Thursday, January 24, 2008

Them Cheatin' Jews

(Hat tip: FG) A great piece by the editor of the NJ Jewish News after an Orthodox Jew ripped off another for $78.5 million dollars, discussing the desire many - especially Jews - have to bash Orthodox Jews. I think even Orthodox Jews do this; we'll sometimes complain that "Jews make the worst customers" or "Jews are cutthroat businessmen", etc. and perhaps rightfully so on occasion... but that's not the point. It's a really great piece, check it out. Excerpt:
Crime in a religious community is always going to be magnified since outsiders expect that its members should be above such things. And there are some darker, even Oedipal forces involved. For many Jews, the Orthodox represent the past, and their stubborn adherence to tradition is a rebuke to those who have abandoned it. Nothing expiates a secular person’s sense of guilt faster than seeing an Orthodox Jew show up on the crime blotter. (Call it affinity schadenfreude.)

And it’s an American thing. Despite the best efforts of the New Atheists, the most potent charge you can level at believers is not that they are irrational or intolerant, but that they are hypocritical. Conservatives get it wrong when they call the “liberal” media anti-religious for the salacious way they cover religious scandals. In fact, religion usually becomes a front page, top-of-the-hour story when the reporter can explore the gap between the ideal and the real. “Troubling news tonight, Jim,” says the reporter, standing in front of St.
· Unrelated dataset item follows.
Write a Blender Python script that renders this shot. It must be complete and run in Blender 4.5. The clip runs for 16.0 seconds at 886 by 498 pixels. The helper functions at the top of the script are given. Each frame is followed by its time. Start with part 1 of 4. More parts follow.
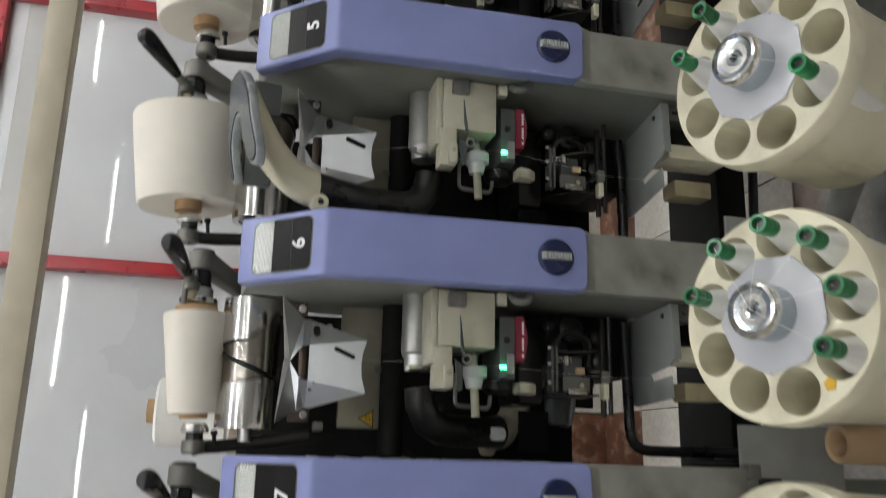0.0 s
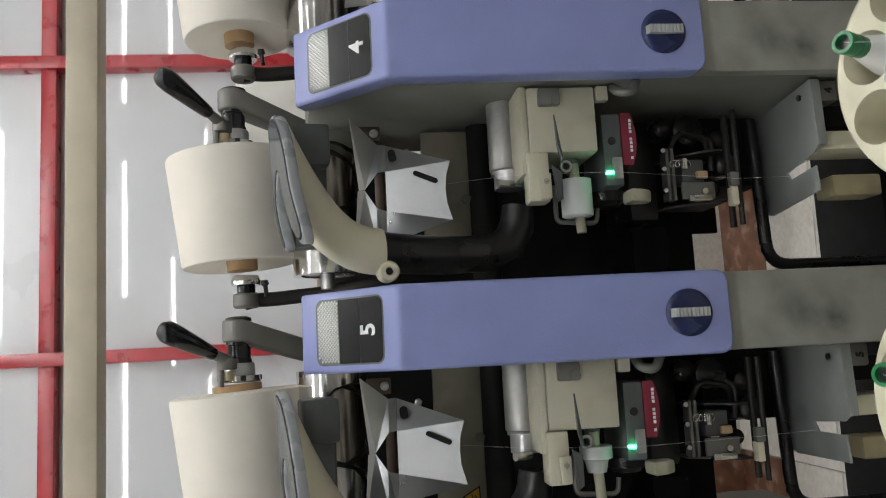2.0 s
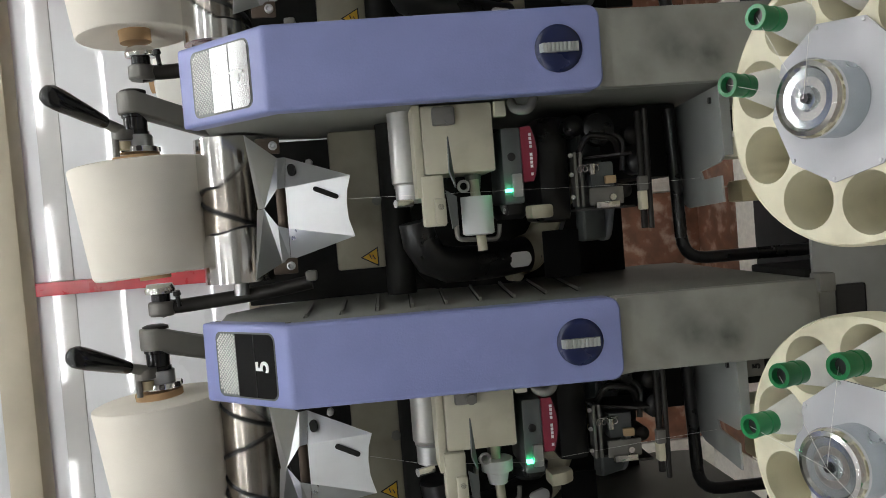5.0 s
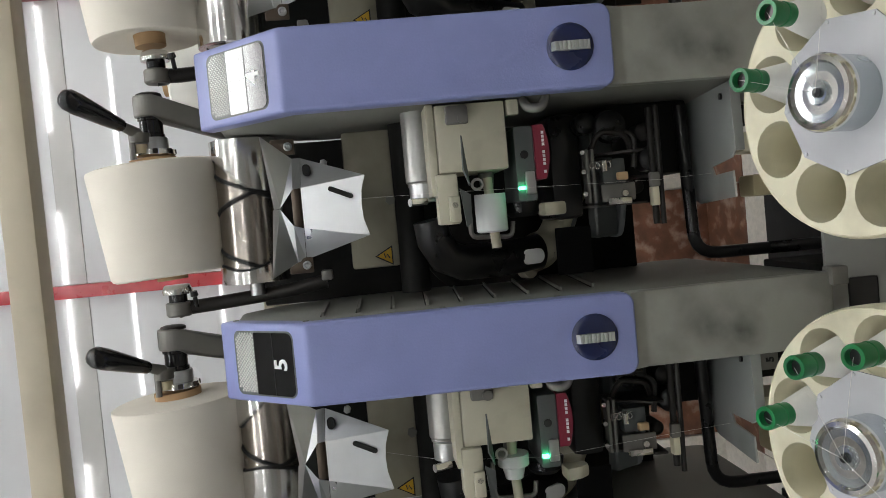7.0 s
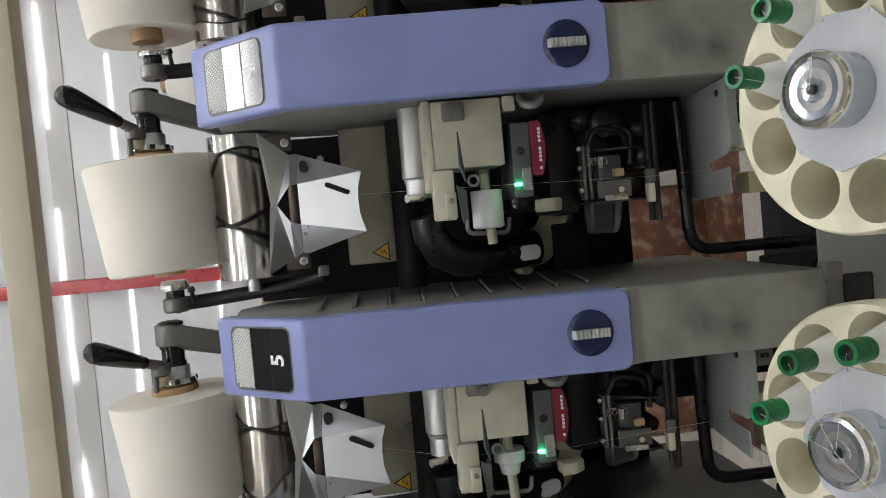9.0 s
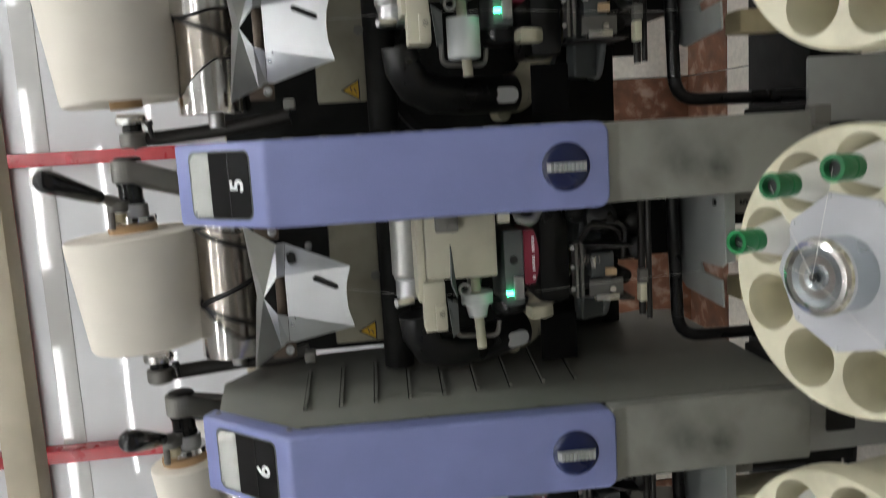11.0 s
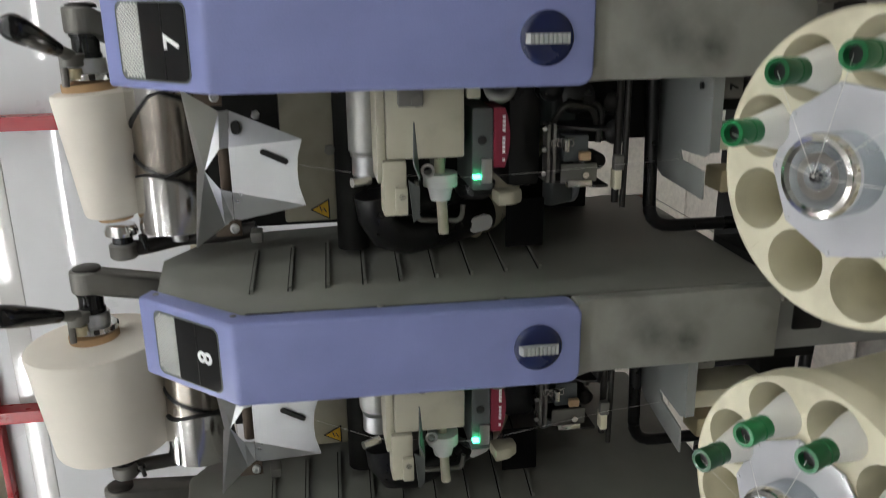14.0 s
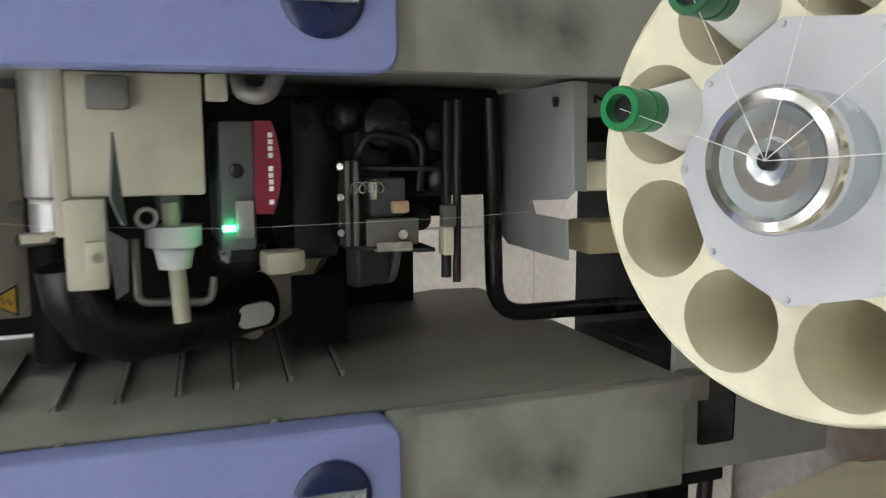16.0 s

Whatever. “A priest who pledged to uphold the word of God is instead in custody for….”

It’s for this reason that a newspaper is more likely to identify the religion of an Orthodox Jew than his non-Orthodox coreligionist. Take The New York Times’ coverage of Martin Tankleff, the Long Island man whose conviction was overturned 17 years after he was imprisoned for the murder of his parents. Everyone in this sad story is Jewish, including a shadowy businessman who called himself the Bagel King of Long Island, but the word “Jewish” barely comes up in the coverage.

Orthodox Jews also pay the price for their own relative insularity. The more sheltered a community is, the more it’s likely to breed distrust (unless they’re Amish; everything they do looks adorable from the outside).